- _WRITTEN TASK_: Retype all of the listing exactly, passing over any picture you find.

- _AVAILABLE DATA_:
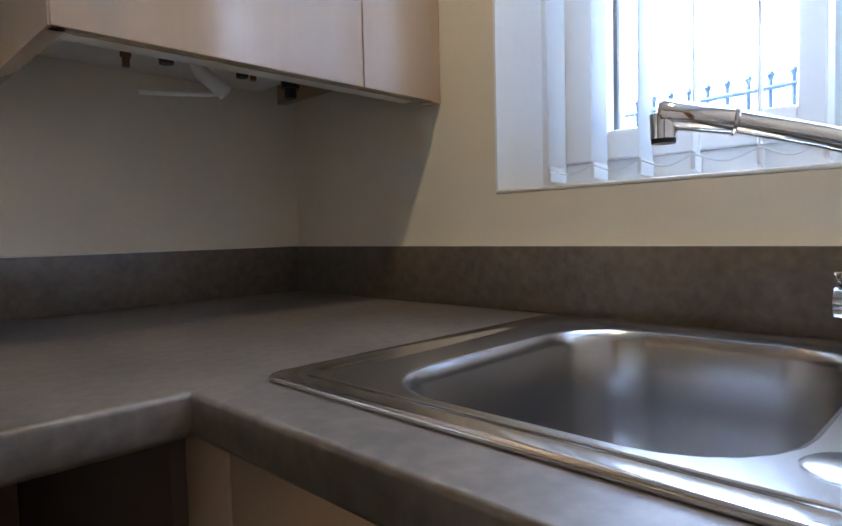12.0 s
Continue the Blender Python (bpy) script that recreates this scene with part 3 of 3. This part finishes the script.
def hob():
    x0, x1, y0, y1 = -0.006, 0.583, 0.022, 0.505
    h = thing("gas_hob", ((x0 + x1) / 2, 0.25, 0.912), "stainless steel gas hob with black pan supports", "hob")
    bm = bmesh.new()
    rings = []
    for inset, z in ((0, 0.9125), (0.0, 0.916), (0.004, 0.920), (0.012, 0.921), (0.022, 0.9175)):
        rings.append([(x, y, z) for x, y in rounded(x0 + inset, x1 - inset, y0 + inset, y1 - inset, 0.03)])
    skin(bm, rings)
    bmesh.ops.recalc_face_normals(bm, faces=bm.faces)
    part("plate", bm, M_STEEL, h, "stainless steel hob plate")
    burners = ((0.122, 0.145, 0.034), (0.126, 0.365, 0.052), (0.340, 0.145, 0.036), (0.372, 0.365, 0.040))
    for bx, by, r in burners:
        bm = bmesh.new()
        cyl(bm, (bx, by, 0.918), (bx, by, 0.930), r, r * 0.94, 28)
        cyl(bm, (bx, by, 0.930), (bx, by, 0.934), r * 0.80, None, 28)
        bu = part("burner", bm, M_CHROME, h, "bright metal burner ring")
        bm = bmesh.new()
        cyl(bm, (bx, by, 0.934), (bx, by, 0.940), r * 0.84, r * 0.78, 28)
        part("cap", bm, M_BLACK, bu)
    R = 0.0046
    for gx0, gx1 in ((0.025, 0.222), (0.242, 0.448)):
        bm = bmesh.new()
        for gy in (0.06, 0.255, 0.45):
            tube(bm, bend([(gx0, gy, 0.918), (gx0, gy, 0.950), (gx0 + 0.002, gy, 0.957), (gx0 + 0.009, gy, 0.959), (gx0 + 0.066, gy, 0.9585)], 5), R, 8)
            tube(bm, bend([(gx1, gy, 0.918), (gx1, gy, 0.950), (gx1 - 0.002, gy, 0.957), (gx1 - 0.009, gy, 0.959), (gx1 - 0.066, gy, 0.9585)], 5), R, 8)
        tube(bm, [(gx0, 0.06, 0.930), (gx0, 0.45, 0.930)], R, 8)
        tube(bm, [(gx1, 0.06, 0.930), (gx1, 0.45, 0.930)], R, 8)
        mid = (gx0 + gx1) / 2
        for by in (0.145, 0.365):
            for dx, dy in ((0.0, -0.085), (0.0, 0.085)):
                tube(bm, [(mid, by + dy, 0.962), (mid, by + dy * 0.25, 0.962)], R * 0.8, 8)
            tube(bm, [(gx0, by, 0.930), (gx0, by, 0.960), (gx0 + 0.07, by, 0.962)], R, 8)
            tube(bm, [(gx1, by, 0.930), (gx1, by, 0.960), (gx1 - 0.07, by, 0.962)], R, 8)
        part("pan_support", bm, M_BLACK, h, "black wire pan support")
    for k in range(4):
        ky, kx = 0.13 + 0.082 * k, 0.500 + 0.012 * k
        bm = bmesh.new()
        cyl(bm, (kx, ky, 0.918), (kx, ky, 0.938), 0.025, 0.021, 22)
        box(bm, kx - 0.023, kx + 0.023, ky - 0.005, ky + 0.005, 0.936, 0.945, 0.002)
        part("knob", bm, M_BLACKP, h, "black control knob")


def hood():
    h = thing("extractor_hood", (0.245, 0.3, 1.485), "dark extractor hood over the hob", "extractor hood")
    part("body", one(-0.056, 0.560, 0.135, YH - 0.002, 1.489, 1.60, 0.004), M_BLACK, h)
    # unseen lip, drawn down to block lounge_bulb's streak on the splashback
    part("front_lip", one(-0.056, 0.560, 0.120, 0.135, 1.450, 1.56, 0.003), M_STEEL, h)
    part("filter", one(0.03, 0.47, 0.150, 0.305, 1.484, 1.489), M_VOID, h)
    part("light_strip", one(-0.045, 0.540, 0.313, 0.331, 1.4835, 1.489, 0.001), M_STRIP, h, "warm glowing hood light")
    part("chimney", one(0.12, 0.38, 0.30, YH - 0.002, 1.60, ZC - 0.002, 0.003), M_STEEL, h)
    single("splashback", one(-0.052, 0.538, YH - 0.006, YH - 0.001, 0.9125, 1.488, 0.0008), M_SPLASH,
           "vertically brushed stainless steel splashback behind the hob", "splashback")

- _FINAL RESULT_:
12.0 s
Continue the Blender Python (bpy) script that recreates this scene with part 3 of 3. This part finishes the script.
def hob():
    x0, x1, y0, y1 = -0.006, 0.583, 0.022, 0.505
    h = thing("gas_hob", ((x0 + x1) / 2, 0.25, 0.912), "stainless steel gas hob with black pan supports", "hob")
    bm = bmesh.new()
    rings = []
    for inset, z in ((0, 0.9125), (0.0, 0.916), (0.004, 0.920), (0.012, 0.921), (0.022, 0.9175)):
        rings.append([(x, y, z) for x, y in rounded(x0 + inset, x1 - inset, y0 + inset, y1 - inset, 0.03)])
    skin(bm, rings)
    bmesh.ops.recalc_face_normals(bm, faces=bm.faces)
    part("plate", bm, M_STEEL, h, "stainless steel hob plate")
    burners = ((0.122, 0.145, 0.034), (0.126, 0.365, 0.052), (0.340, 0.145, 0.036), (0.372, 0.365, 0.040))
    for bx, by, r in burners:
        bm = bmesh.new()
        cyl(bm, (bx, by, 0.918), (bx, by, 0.930), r, r * 0.94, 28)
        cyl(bm, (bx, by, 0.930), (bx, by, 0.934), r * 0.80, None, 28)
        bu = part("burner", bm, M_CHROME, h, "bright metal burner ring")
        bm = bmesh.new()
        cyl(bm, (bx, by, 0.934), (bx, by, 0.940), r * 0.84, r * 0.78, 28)
        part("cap", bm, M_BLACK, bu)
    R = 0.0046
    for gx0, gx1 in ((0.025, 0.222), (0.242, 0.448)):
        bm = bmesh.new()
        for gy in (0.06, 0.255, 0.45):
            tube(bm, bend([(gx0, gy, 0.918), (gx0, gy, 0.950), (gx0 + 0.002, gy, 0.957), (gx0 + 0.009, gy, 0.959), (gx0 + 0.066, gy, 0.9585)], 5), R, 8)
            tube(bm, bend([(gx1, gy, 0.918), (gx1, gy, 0.950), (gx1 - 0.002, gy, 0.957), (gx1 - 0.009, gy, 0.959), (gx1 - 0.066, gy, 0.9585)], 5), R, 8)
        tube(bm, [(gx0, 0.06, 0.930), (gx0, 0.45, 0.930)], R, 8)
        tube(bm, [(gx1, 0.06, 0.930), (gx1, 0.45, 0.930)], R, 8)
        mid = (gx0 + gx1) / 2
        for by in (0.145, 0.365):
            for dx, dy in ((0.0, -0.085), (0.0, 0.085)):
                tube(bm, [(mid, by + dy, 0.962), (mid, by + dy * 0.25, 0.962)], R * 0.8, 8)
            tube(bm, [(gx0, by, 0.930), (gx0, by, 0.960), (gx0 + 0.07, by, 0.962)], R, 8)
            tube(bm, [(gx1, by, 0.930), (gx1, by, 0.960), (gx1 - 0.07, by, 0.962)], R, 8)
        part("pan_support", bm, M_BLACK, h, "black wire pan support")
    for k in range(4):
        ky, kx = 0.13 + 0.082 * k, 0.500 + 0.012 * k
        bm = bmesh.new()
        cyl(bm, (kx, ky, 0.918), (kx, ky, 0.938), 0.025, 0.021, 22)
        box(bm, kx - 0.023, kx + 0.023, ky - 0.005, ky + 0.005, 0.936, 0.945, 0.002)
        part("knob", bm, M_BLACKP, h, "black control knob")


def hood():
    h = thing("extractor_hood", (0.245, 0.3, 1.485), "dark extractor hood over the hob", "extractor hood")
    part("body", one(-0.056, 0.560, 0.135, YH - 0.002, 1.489, 1.60, 0.004), M_BLACK, h)
    # unseen lip, drawn down to block lounge_bulb's streak on the splashback
    part("front_lip", one(-0.056, 0.560, 0.120, 0.135, 1.450, 1.56, 0.003), M_STEEL, h)
    part("filter", one(0.03, 0.47, 0.150, 0.305, 1.484, 1.489), M_VOID, h)
    part("light_strip", one(-0.045, 0.540, 0.313, 0.331, 1.4835, 1.489, 0.001), M_STRIP, h, "warm glowing hood light")
    part("chimney", one(0.12, 0.38, 0.30, YH - 0.002, 1.60, ZC - 0.002, 0.003), M_STEEL, h)
    single("splashback", one(-0.052, 0.538, YH - 0.006, YH - 0.001, 0.9125, 1.488, 0.0008), M_SPLASH,
           "vertically brushed stainless steel splashback behind the hob", "splashback")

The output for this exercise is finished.